Animation scripts:
□ □ □ □

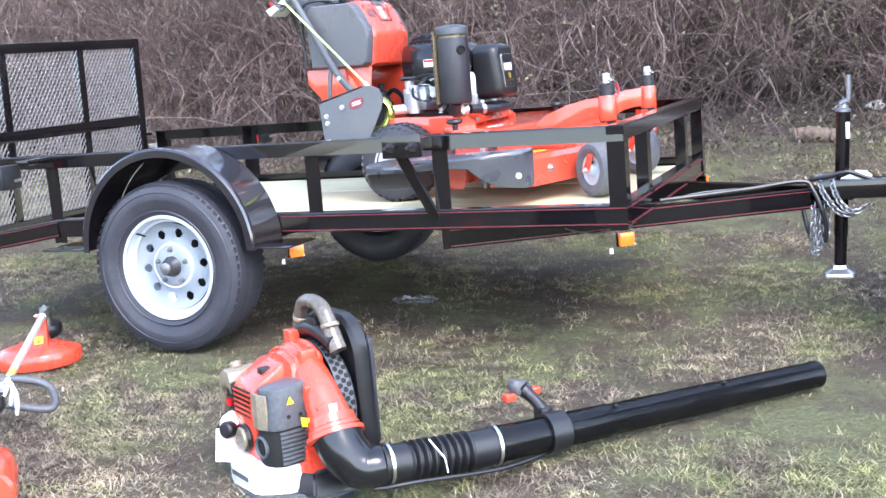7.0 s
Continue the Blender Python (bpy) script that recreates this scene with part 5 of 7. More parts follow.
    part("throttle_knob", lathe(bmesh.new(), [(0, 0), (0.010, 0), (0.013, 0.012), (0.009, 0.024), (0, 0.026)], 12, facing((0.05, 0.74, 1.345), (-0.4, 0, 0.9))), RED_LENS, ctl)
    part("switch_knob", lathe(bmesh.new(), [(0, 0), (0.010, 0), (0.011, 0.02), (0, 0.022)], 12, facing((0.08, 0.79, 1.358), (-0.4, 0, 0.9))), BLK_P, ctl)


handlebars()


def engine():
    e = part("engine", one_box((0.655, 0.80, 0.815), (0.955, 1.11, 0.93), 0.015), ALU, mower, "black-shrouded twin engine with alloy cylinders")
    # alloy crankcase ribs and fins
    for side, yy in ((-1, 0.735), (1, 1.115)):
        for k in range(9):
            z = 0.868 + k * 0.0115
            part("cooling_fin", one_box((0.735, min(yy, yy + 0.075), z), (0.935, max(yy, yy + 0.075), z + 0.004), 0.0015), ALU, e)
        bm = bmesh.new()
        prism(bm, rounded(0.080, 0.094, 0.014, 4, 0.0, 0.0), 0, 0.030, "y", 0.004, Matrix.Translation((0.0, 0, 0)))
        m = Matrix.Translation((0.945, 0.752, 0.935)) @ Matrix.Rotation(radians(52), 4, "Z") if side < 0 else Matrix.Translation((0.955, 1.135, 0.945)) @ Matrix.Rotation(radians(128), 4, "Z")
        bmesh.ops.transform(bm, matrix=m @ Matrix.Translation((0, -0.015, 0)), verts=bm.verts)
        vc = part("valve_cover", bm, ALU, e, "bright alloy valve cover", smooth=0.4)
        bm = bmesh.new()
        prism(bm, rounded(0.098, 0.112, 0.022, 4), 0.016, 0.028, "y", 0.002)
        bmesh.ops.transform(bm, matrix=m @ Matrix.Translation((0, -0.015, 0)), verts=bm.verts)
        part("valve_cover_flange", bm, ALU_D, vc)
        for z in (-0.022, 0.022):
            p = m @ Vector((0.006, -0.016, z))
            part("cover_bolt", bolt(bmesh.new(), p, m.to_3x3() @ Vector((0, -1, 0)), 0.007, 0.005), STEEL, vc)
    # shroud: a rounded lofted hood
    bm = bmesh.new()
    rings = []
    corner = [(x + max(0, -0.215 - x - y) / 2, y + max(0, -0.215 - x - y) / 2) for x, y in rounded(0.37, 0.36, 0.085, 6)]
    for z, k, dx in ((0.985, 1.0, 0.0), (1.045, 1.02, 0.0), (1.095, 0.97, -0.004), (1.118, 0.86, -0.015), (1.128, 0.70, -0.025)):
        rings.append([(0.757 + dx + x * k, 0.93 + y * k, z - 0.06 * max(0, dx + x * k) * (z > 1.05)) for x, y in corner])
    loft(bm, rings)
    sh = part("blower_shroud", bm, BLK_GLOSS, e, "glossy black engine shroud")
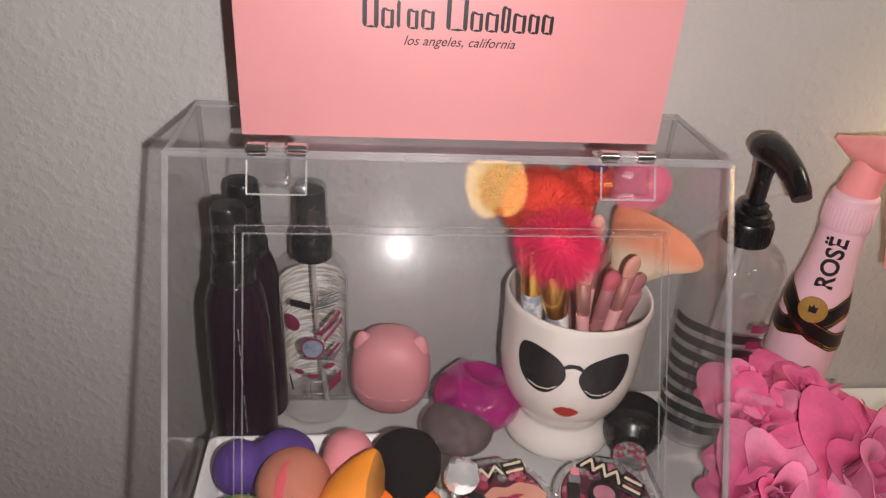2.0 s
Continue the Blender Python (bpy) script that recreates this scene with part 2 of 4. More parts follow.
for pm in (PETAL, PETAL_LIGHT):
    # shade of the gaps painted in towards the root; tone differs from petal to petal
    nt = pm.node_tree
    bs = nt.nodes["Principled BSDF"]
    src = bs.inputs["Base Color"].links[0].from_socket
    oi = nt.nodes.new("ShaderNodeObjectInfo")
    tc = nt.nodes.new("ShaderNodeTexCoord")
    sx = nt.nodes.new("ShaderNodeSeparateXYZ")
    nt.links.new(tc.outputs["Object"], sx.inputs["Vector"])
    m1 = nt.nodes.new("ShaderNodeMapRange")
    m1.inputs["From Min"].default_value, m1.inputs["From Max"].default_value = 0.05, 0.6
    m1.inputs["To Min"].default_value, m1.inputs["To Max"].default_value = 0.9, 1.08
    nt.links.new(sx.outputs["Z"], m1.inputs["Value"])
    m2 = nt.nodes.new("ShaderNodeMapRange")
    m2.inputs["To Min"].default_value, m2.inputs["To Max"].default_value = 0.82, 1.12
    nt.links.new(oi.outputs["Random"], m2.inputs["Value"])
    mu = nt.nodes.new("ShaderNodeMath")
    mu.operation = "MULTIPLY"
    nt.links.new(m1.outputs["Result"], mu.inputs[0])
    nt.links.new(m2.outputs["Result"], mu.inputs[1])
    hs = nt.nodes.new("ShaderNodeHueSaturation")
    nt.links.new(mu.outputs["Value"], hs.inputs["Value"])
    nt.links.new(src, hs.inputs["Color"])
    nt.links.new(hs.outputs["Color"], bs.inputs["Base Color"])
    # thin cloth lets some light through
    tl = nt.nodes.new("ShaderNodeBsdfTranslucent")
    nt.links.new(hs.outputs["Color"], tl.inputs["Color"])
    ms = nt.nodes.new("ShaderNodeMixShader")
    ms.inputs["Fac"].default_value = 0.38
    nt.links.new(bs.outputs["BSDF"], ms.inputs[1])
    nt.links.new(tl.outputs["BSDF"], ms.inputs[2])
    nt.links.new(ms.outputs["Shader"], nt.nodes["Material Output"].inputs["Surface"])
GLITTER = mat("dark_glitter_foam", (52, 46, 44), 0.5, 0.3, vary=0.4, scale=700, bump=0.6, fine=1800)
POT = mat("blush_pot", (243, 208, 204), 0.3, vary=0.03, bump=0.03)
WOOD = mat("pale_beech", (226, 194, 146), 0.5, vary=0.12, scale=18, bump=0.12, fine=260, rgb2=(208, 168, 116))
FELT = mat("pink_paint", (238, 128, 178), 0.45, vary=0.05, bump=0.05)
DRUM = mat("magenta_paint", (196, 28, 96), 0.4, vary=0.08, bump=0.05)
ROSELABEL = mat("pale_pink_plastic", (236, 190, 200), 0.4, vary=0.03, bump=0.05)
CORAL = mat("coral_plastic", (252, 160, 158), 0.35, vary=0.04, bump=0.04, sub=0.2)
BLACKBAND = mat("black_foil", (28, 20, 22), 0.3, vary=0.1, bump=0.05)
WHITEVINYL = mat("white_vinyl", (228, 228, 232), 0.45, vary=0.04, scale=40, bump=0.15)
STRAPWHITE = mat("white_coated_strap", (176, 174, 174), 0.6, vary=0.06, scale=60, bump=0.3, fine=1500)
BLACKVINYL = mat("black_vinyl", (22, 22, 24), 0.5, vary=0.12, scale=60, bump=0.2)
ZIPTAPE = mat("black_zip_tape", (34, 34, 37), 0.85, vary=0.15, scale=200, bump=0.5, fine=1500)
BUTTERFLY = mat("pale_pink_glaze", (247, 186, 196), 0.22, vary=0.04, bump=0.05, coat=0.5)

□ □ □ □

_Do this_: What is the number of lines in the listing above that contain the string "Blender"? Give only the number.

_Reply_: 2